* START Supplied information *

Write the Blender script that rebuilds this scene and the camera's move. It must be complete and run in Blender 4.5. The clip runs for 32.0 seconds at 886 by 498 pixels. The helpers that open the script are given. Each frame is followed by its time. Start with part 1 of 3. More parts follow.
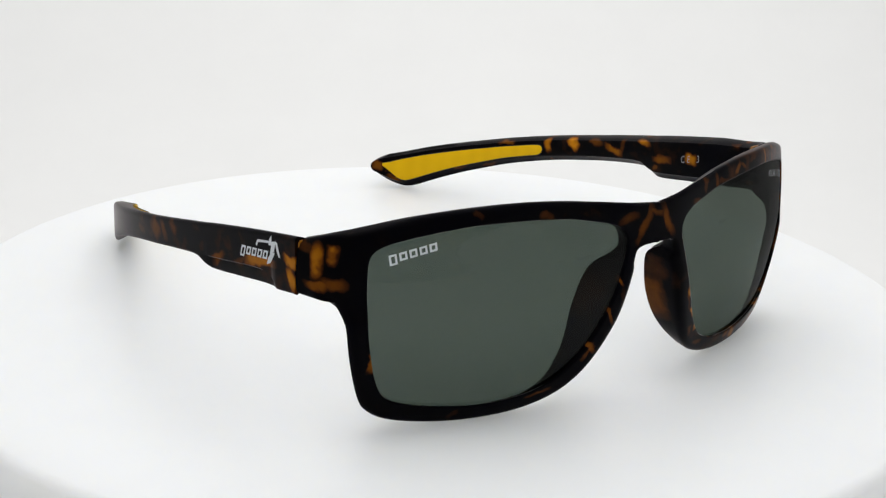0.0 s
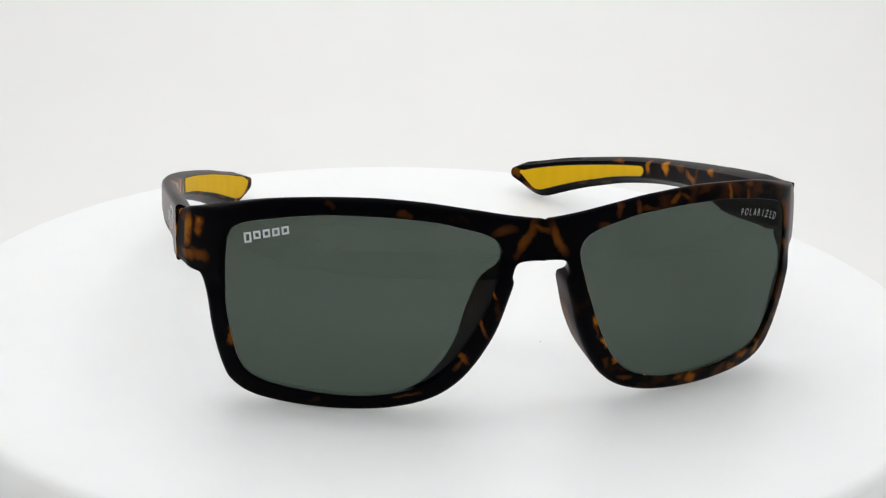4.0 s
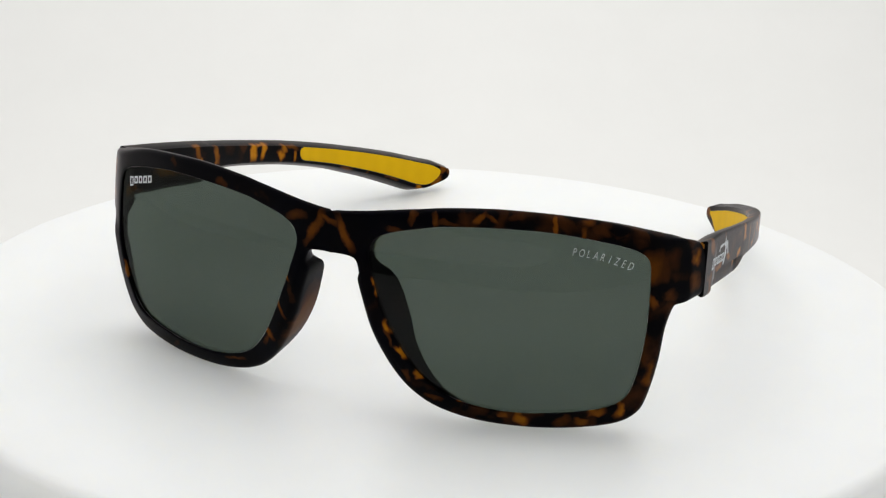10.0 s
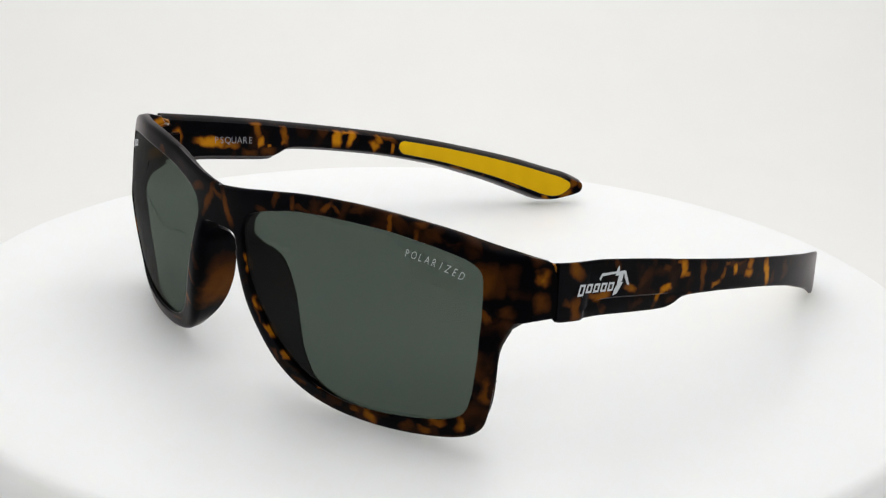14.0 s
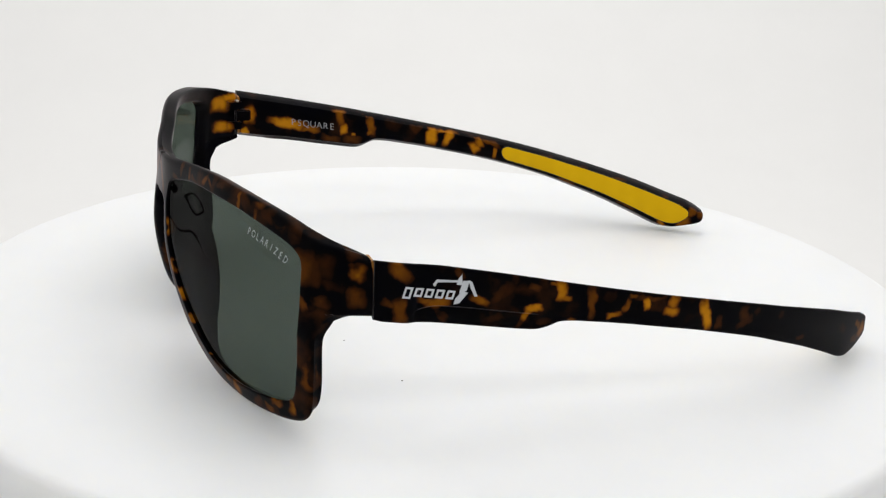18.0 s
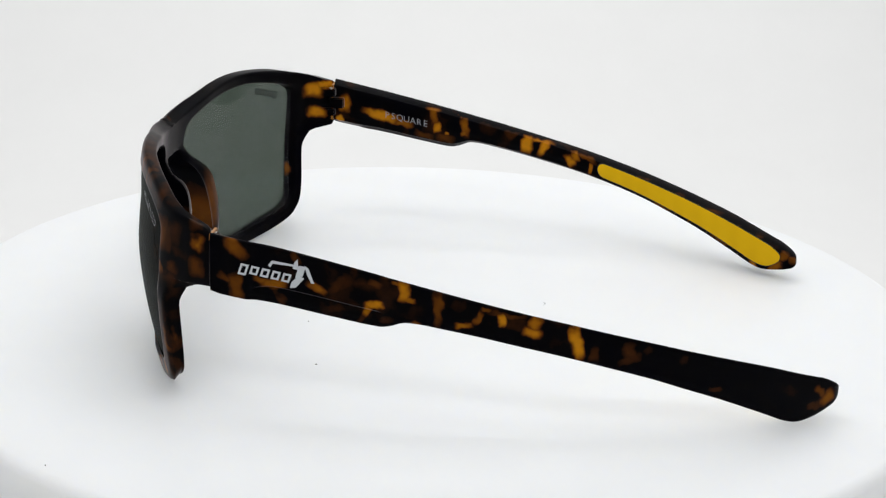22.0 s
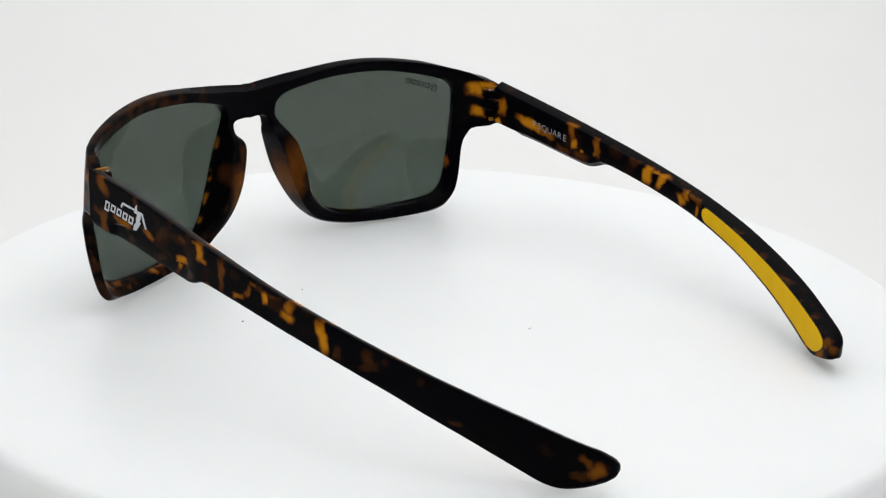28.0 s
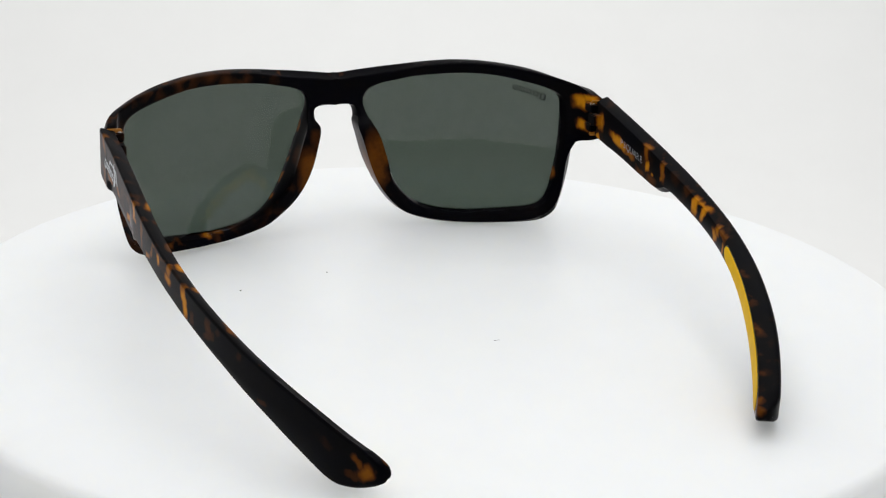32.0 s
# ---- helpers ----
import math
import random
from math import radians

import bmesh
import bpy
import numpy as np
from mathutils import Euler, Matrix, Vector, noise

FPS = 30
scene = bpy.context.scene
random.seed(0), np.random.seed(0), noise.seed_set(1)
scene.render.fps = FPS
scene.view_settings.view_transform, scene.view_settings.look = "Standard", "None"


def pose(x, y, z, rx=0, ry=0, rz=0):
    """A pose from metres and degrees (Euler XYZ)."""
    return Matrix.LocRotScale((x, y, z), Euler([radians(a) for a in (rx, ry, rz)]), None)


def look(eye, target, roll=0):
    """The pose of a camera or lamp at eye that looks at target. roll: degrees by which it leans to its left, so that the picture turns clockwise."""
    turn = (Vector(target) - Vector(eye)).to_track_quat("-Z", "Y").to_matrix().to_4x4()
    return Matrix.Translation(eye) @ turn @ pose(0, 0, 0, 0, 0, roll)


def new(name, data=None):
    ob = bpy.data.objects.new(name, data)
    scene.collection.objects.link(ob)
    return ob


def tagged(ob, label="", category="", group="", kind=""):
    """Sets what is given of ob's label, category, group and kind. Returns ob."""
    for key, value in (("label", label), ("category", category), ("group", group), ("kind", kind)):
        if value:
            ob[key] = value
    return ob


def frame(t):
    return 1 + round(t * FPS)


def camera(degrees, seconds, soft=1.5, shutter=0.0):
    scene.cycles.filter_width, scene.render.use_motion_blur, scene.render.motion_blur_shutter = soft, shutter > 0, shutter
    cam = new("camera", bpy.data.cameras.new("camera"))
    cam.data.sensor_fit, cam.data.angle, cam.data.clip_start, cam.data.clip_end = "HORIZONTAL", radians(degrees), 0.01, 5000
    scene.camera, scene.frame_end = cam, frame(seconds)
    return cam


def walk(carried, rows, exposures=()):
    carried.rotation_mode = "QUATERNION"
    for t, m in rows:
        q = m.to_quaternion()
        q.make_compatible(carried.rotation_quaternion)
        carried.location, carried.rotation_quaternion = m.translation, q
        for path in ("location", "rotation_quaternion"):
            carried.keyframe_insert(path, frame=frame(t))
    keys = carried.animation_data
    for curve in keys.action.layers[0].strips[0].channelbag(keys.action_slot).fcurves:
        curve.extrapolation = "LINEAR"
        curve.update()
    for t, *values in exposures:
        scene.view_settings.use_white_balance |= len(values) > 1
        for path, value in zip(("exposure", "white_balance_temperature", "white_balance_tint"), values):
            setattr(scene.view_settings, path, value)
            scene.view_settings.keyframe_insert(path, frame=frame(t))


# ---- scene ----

* END Supplied information *

Give back the lines above exactly, from the one with "for curve in" through the last line.

**Result for this exercise**.
    for curve in keys.action.layers[0].strips[0].channelbag(keys.action_slot).fcurves:
        curve.extrapolation = "LINEAR"
        curve.update()
    for t, *values in exposures:
        scene.view_settings.use_white_balance |= len(values) > 1
        for path, value in zip(("exposure", "white_balance_temperature", "white_balance_tint"), values):
            setattr(scene.view_settings, path, value)
            scene.view_settings.keyframe_insert(path, frame=frame(t))


# ---- scene ----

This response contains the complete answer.